A game day is just a planned outage you cause on purpose, with people watching. I scheduled 45 minutes, told the team, and put a toxiproxy in front of OpenAI so I could inject faults without waiting for the real thing to break.

Three scenarios:

429 storm. Every OpenAI response becomes a rate-limit for 5 minutes.
Hard 500s. OpenAI returns 503 on half of requests.
Latency tar pit. 30-second delays, no errors, the nastiest one.

Scenario one went fine. Bifrost saw the 429s, rotated between key A and key B, then gave up on OpenAI and the requests landed on Haiku. Annotations kept writing. Reckoned I was done.

Scenario two found my first mistake. I'd not set a sane retry ceiling, so on a 503 the gateway retried hard against the same struggling provider before failing over, and our p95 on annotation writes jumped to about 18 seconds. Fixed it by capping retries and letting the fallback fire sooner. The README's retries and fallbacks page covers the knobs; I'd skimmed it the first time.

Scenario three is the one everyone gets wrong. Slow isn't down. A 30-second response isn't an error, so naive fallback never triggers, the request just sits there. We added a request timeout so a tar-pitted provider counts as a failure and trips the lifeboat. That single change is the actual reason this exercise was worth running.

What the metrics showed

Bifrost ships native Prometheus metrics, so I didn't have to bolt on my own. I watched fallback rate and per-provider latency the whole time on a Grafana board.

Scenario	Without fallback	With Bifrost (tuned)
429 storm	annotations stall	reroute to Haiku, ~2.1s p95
Hard 503s	50% writes fail	0 user-visible failures
30s latency	every write hangs	timeout trips fallback in 4s

The numbers that mattered: zero broken annotations across all three once tuned, and the fallback decisions were visible in metrics instead of buried in logs nobody reads.

How it stacks up against LiteLLM and Portkey

I'd used LiteLLM before. Worth being honest here.

	Bifrost	LiteLLM	Portkey
OpenAI-compatible endpoint	yes	yes	yes
Automatic fallbacks	yes	yes	yes
Native Prometheus metrics	yes	yes	yes
Self-host story	single Go binary	Python proxy	gateway is OSS, control plane hosted
Maturity / ecosystem	newer	large, lots of integrations	polished dashboards

LiteLLM has been around longer and has a bigger pile of community integrations, which counts for something when you hit an edge case at 2am. Portkey's hosted dashboards are nicer than anything I'd build myself, and if you don't want to run infra that's a fair trade. We picked Bifrost mostly because a single Go binary is easy for an infra team to operate and the Prometheus output dropped straight into our existing board with no glue. Not a knock on the others. Different priorities.

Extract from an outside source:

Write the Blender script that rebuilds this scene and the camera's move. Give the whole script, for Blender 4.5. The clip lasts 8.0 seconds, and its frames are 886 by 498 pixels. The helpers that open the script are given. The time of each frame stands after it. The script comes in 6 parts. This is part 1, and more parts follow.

Trade-offs and limitations

A gateway is one more hop you have to keep alive. If Bifrost falls over, every LLM call falls with it, so we run two replicas behind a load balancer and the game day included killing one of them too.

Fallback to a different model means a different model. Haiku doesn't write the exact same summary as gpt-4o-mini, and for a build annotation that's fine, but if you depend on a strict output schema you need to test the lifeboat actually produces it. We caught one prompt that assumed OpenAI-specific formatting.

And fault injection in front of a proxy isn't the real provider misbehaving. Toxiproxy gives you 429s and delays, not the weird partial-stream failures you see in the wild. It's a model of the failure, not the failure. Better than nothing, not the whole story.

Semantic caching is on the roadmap for us, not load-bearing yet, so I'm not going to claim numbers I haven't measured.